### The task
Which lines hold the word "with"? Copy each one.

### Given data
***

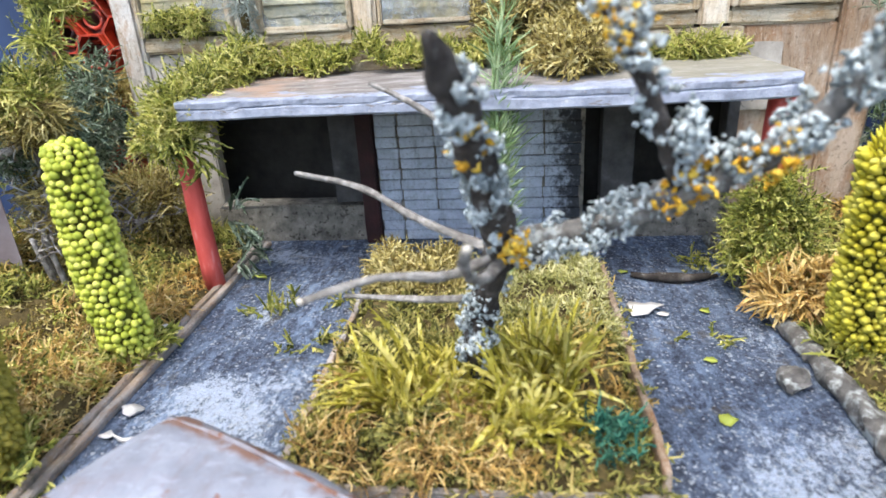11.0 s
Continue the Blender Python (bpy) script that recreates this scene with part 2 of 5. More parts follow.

***

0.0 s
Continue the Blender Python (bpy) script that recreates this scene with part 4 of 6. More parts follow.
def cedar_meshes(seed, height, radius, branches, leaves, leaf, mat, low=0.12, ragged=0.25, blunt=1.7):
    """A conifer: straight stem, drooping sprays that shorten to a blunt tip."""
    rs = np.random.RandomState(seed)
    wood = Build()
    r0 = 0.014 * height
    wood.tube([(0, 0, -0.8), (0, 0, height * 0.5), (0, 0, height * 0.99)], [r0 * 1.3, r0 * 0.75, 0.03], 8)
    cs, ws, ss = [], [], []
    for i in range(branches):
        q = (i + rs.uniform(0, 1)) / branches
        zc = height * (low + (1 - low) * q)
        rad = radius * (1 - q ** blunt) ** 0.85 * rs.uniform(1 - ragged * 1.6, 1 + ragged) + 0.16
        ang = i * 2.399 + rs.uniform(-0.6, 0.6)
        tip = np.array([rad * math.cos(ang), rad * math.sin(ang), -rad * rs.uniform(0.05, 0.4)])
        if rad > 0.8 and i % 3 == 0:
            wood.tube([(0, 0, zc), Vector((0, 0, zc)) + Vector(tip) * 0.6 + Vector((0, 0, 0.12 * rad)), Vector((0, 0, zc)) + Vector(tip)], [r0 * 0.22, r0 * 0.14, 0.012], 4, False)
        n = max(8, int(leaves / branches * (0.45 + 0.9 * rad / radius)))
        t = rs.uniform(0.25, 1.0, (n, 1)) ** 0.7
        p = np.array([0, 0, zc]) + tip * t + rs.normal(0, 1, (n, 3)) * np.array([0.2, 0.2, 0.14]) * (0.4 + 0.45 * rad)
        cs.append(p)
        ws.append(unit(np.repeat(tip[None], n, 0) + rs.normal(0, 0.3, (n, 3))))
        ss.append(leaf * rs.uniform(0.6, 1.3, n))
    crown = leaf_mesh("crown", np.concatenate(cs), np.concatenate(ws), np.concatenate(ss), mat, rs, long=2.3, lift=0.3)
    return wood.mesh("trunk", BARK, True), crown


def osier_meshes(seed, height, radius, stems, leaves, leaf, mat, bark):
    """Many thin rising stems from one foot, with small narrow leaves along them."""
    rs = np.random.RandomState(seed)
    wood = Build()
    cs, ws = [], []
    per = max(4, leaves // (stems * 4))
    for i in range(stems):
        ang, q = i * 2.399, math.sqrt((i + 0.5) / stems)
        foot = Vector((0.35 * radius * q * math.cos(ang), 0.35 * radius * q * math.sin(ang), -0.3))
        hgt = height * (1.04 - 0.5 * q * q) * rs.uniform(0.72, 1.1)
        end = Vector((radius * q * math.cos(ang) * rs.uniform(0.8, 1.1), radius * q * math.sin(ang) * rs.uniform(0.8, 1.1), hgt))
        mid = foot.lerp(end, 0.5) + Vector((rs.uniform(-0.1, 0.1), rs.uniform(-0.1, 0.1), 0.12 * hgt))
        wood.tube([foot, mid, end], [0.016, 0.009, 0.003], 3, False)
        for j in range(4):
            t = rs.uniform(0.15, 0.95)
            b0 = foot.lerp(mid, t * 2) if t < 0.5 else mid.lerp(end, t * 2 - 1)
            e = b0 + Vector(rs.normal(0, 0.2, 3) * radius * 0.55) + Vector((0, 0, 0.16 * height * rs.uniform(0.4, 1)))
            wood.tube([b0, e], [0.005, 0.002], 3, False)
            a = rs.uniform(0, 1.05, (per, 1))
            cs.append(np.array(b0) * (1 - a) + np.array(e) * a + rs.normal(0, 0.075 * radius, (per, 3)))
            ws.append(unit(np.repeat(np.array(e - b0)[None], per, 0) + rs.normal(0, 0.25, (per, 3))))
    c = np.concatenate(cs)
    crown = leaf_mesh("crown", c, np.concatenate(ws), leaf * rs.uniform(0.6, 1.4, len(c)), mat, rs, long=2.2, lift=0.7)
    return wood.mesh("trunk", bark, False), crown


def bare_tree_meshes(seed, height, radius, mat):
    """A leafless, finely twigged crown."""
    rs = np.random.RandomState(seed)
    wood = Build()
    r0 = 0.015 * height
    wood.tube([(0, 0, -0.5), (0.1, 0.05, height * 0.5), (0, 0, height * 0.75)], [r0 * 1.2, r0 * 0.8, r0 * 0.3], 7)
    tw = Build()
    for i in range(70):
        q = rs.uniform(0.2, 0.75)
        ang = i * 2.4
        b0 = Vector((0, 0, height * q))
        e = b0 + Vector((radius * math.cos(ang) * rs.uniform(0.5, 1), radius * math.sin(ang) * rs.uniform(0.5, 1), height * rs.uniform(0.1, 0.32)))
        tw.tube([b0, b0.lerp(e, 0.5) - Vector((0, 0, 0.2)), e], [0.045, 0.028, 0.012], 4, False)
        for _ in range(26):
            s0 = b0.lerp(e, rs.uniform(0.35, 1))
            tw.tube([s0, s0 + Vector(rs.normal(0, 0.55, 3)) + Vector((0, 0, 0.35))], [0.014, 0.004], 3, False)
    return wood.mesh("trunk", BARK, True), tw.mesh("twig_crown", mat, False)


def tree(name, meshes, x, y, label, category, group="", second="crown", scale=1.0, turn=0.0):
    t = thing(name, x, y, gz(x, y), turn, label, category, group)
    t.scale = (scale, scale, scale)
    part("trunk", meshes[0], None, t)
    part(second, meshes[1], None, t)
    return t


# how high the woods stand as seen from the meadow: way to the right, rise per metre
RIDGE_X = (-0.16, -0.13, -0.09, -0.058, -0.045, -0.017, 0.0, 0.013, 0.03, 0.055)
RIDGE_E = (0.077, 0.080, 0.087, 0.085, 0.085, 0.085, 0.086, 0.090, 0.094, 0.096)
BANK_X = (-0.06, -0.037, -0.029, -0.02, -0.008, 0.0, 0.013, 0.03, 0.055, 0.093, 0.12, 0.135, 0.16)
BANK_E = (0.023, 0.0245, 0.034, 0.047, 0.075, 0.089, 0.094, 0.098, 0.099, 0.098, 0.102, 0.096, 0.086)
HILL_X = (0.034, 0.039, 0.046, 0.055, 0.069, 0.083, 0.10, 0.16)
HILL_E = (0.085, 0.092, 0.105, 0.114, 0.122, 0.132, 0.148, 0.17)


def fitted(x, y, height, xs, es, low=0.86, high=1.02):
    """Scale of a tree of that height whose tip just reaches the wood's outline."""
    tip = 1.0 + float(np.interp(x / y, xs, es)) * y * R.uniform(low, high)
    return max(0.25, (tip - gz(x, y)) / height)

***

### Right answer
Continue the Blender Python (bpy) script that recreates this scene with part 2 of 5. More parts follow.
Continue the Blender Python (bpy) script that recreates this scene with part 4 of 6. More parts follow.
    """Many thin rising stems from one foot, with small narrow leaves along them."""